We cannot, therefore, presume that commissioners were appointed, nor that the estate was otherwise duly proceeded with in its settlement. Hence on the admitted allegations we cannot say that the orator has been legally barred of his rights against the defendant, if any su£h right he has, by the proceedings taken to settle the estate of Lurena A. Hudson. It is contended that if the orator has any rights against the defendant they are available to him at law. But the estate of Lurena A. Hudson, having been settled and paid over to the defendant, on the facts admitted, no way of *484relief to the orator at law has been pointed out. It has been-suggested that the orator might have a remedy at law under the last clause of R. L., 2186, which reads :

“And the persons who, as heirs, have received the estate not disposed of by will, shall be liable to contribute like the devisees or legatees.”

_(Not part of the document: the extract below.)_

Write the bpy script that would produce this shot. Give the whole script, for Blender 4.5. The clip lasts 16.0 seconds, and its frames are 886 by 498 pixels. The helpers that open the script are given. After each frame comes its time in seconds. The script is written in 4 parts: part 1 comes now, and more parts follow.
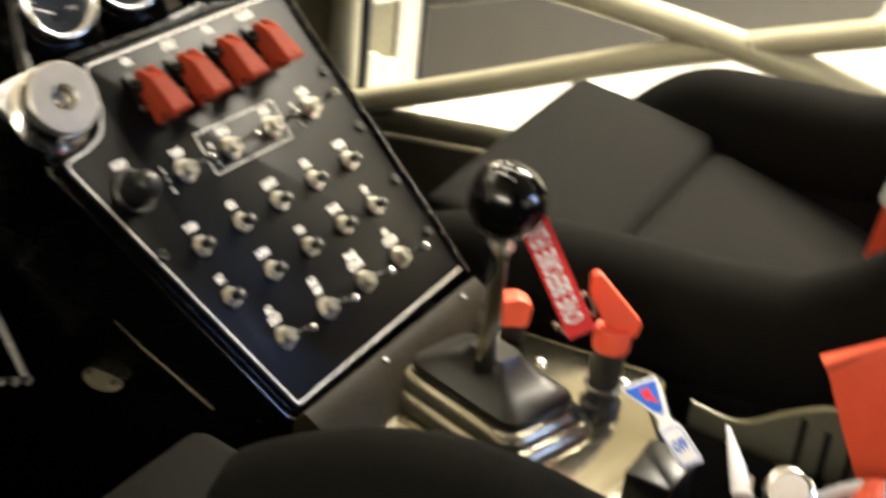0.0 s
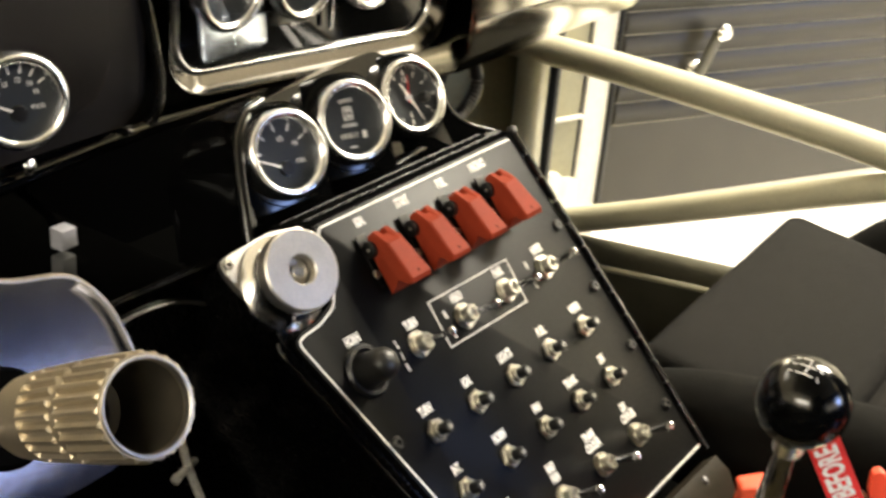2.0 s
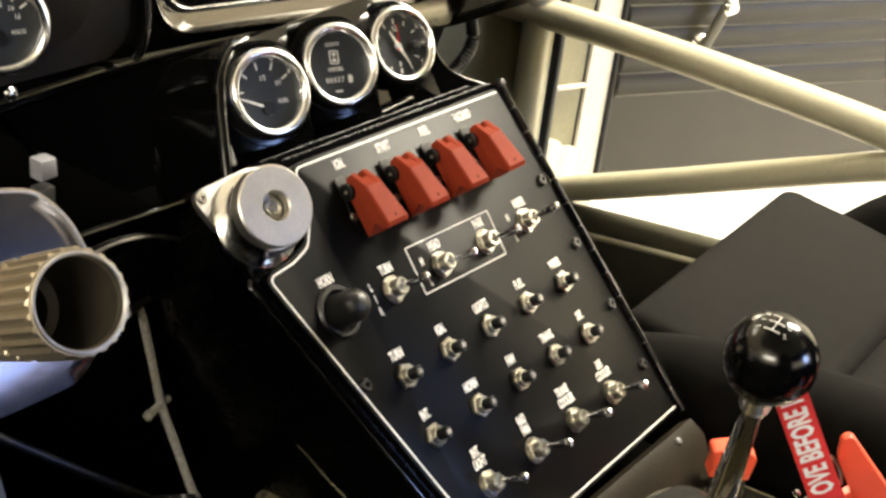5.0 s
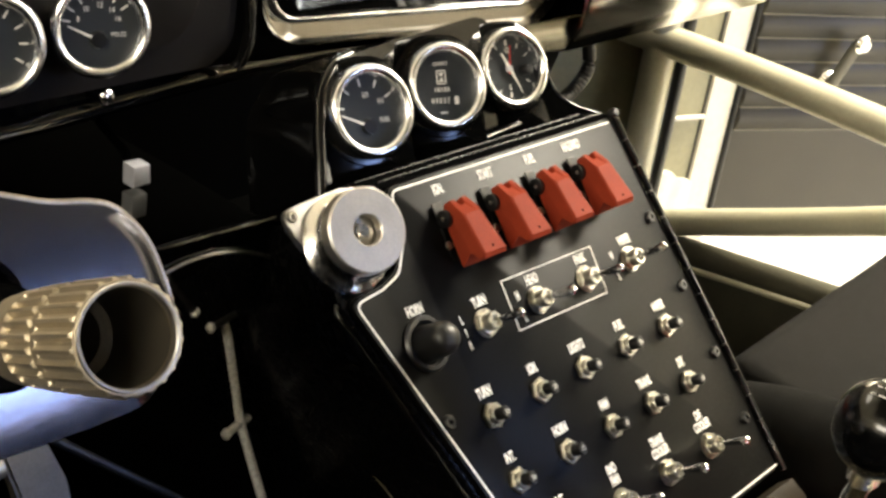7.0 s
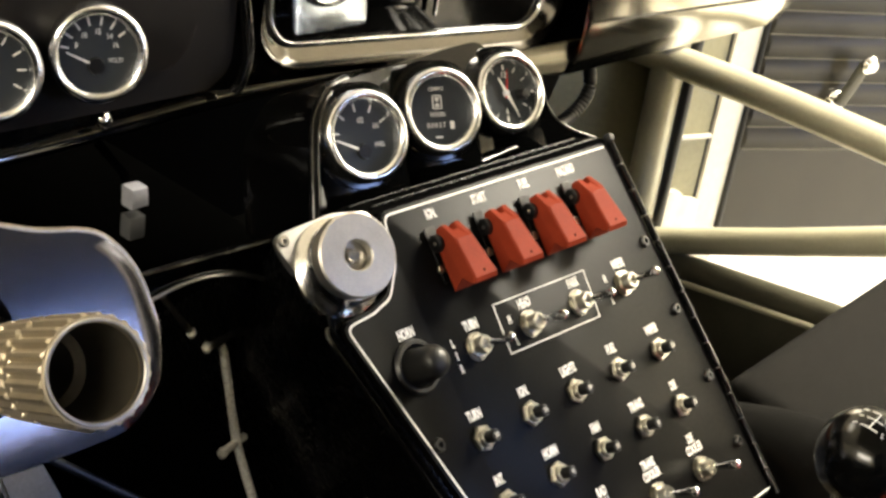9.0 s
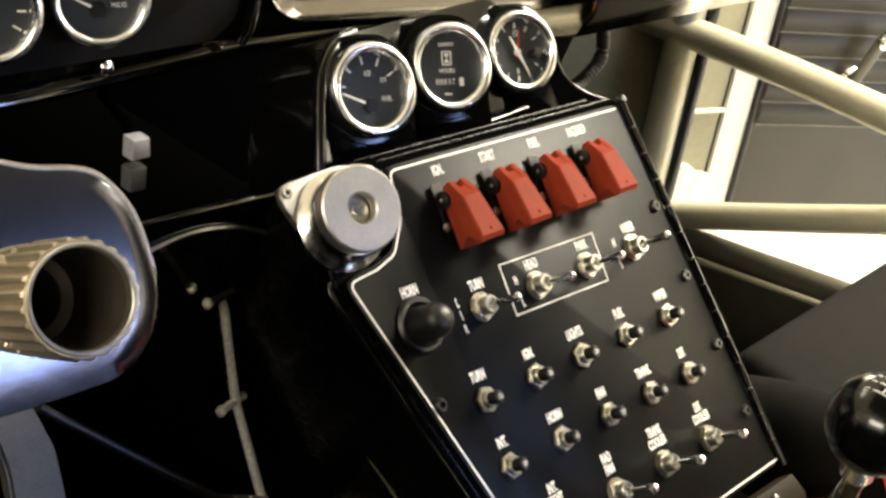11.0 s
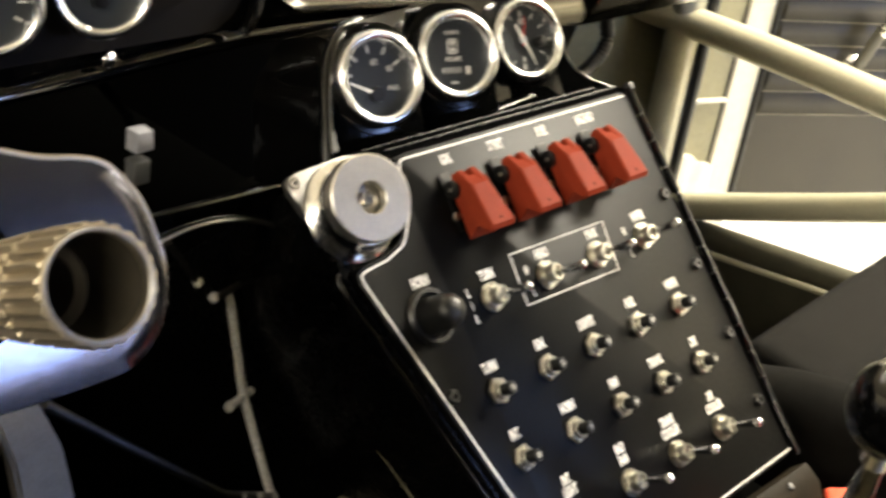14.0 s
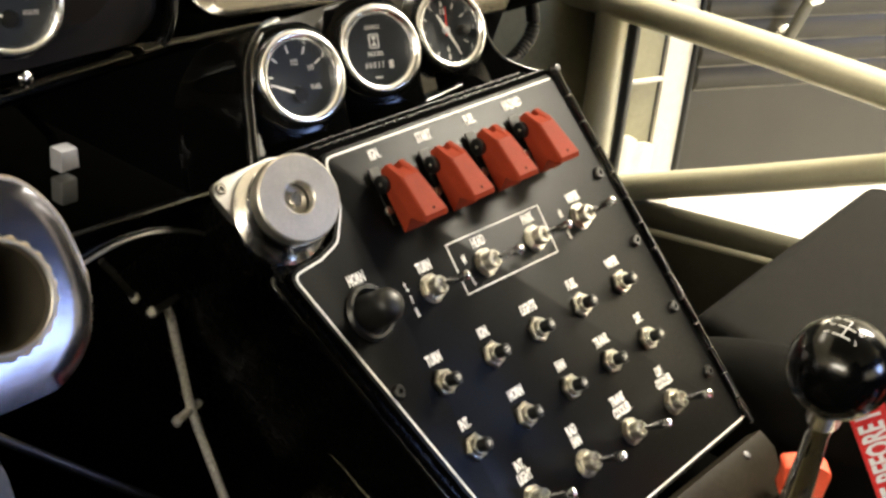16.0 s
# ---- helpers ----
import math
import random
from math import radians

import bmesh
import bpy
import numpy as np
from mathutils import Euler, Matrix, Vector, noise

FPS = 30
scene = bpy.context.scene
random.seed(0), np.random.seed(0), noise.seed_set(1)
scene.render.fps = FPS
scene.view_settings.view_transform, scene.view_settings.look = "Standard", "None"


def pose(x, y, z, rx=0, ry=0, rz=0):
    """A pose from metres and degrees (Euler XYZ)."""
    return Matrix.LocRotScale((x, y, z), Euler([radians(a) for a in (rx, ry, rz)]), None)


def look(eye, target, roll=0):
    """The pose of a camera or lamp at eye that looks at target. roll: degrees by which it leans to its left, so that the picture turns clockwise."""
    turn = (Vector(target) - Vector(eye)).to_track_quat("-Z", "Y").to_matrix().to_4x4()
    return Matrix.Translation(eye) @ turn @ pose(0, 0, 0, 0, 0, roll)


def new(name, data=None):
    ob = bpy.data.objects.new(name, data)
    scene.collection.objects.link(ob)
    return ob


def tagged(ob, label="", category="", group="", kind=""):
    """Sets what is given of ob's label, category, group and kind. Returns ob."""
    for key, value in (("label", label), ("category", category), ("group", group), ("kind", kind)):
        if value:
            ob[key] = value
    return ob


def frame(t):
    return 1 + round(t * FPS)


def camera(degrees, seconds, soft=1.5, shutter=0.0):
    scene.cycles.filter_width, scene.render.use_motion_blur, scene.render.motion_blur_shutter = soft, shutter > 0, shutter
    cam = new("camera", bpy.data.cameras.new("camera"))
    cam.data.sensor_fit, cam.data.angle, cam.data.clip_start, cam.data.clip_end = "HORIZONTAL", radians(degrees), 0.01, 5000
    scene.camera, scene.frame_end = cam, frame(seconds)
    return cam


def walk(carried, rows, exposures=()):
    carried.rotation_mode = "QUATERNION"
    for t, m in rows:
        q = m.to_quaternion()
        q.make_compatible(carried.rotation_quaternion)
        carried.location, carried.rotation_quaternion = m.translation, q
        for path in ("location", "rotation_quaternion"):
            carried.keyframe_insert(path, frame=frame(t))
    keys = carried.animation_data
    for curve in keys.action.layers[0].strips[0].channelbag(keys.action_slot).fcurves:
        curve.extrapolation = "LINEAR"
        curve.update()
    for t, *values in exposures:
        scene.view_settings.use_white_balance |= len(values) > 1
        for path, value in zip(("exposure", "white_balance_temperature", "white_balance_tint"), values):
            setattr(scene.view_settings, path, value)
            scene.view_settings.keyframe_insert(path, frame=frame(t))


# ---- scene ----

R. L., 2183 to 2188, inclusive, were incorporated into the Revised Statutes of 1839. As there enacted the. provision quoted was confined to heirs who receive that portion of the estate not disposed of by will, as set forth in the last sentence of R. L., 2183. There seems to be no provision in the statutes by which a creditor of an estate duly and legally distributed under the statutes of this state to the heirs-at-law is given a remedy either at law or in equity. It seems to have been assumed that such estates would be-so settled that all creditors would be legally barred from presenting their claims. Yet R. L., 2182, charges an estate with the payment of the debts against it; first, out of the personal estate, and then out of the real estate. Nor can the debtor, by his will, convey away his estate so that it cannot be taken for such payment. Dunbar v. Dunbar Exrs., 3 Vt. 472. This charge may be established and asserted in equity by pursuing the property of the estate, if it has been distributed by a decree of the probate court without due and legal administration. If due administration on the estate of Lurena A. Hudson has been defeated by honestly and mistakenly, or fraudulently representing to the probate court that there were no debts due from her at her decease, and for that reason no commissioners were appointed, or if for any other reason the estate was not lawfully settled and distributed, on the authority of Dickey v. Corliss, 41 Vt. 127, the orator may be entitled to relief in equity. His bill proceeds upon the basis that his claim against the estate of Lurena A. Hudson was contingent at her decease and during the settlement of her estate. But the facts set forth and *485■ admitted do not sustain this view. If the orator can have any relief, it must be on the ground that the estate of Lurena A. Hudson has not been duly and legally administered and distributed, so as to bar the orator’s claim. To maintain the bill on this basis it must be amended and the proceedings taken in the settlement and distribution of the estate of Lurena A. Hudson must be set forth, so that the court may see wherein those proceedings were not in due course and failed to bar the orator’s claim. As the demurrer was interposed to obtain the views of the court upon the relative rights of the parties, we have- considered more fully than we otherwise should, the circumstances under which the orator may be entitled to relief.

Decree affirmed and cause remanded.

Start, J., being engaged in county court, did not sit.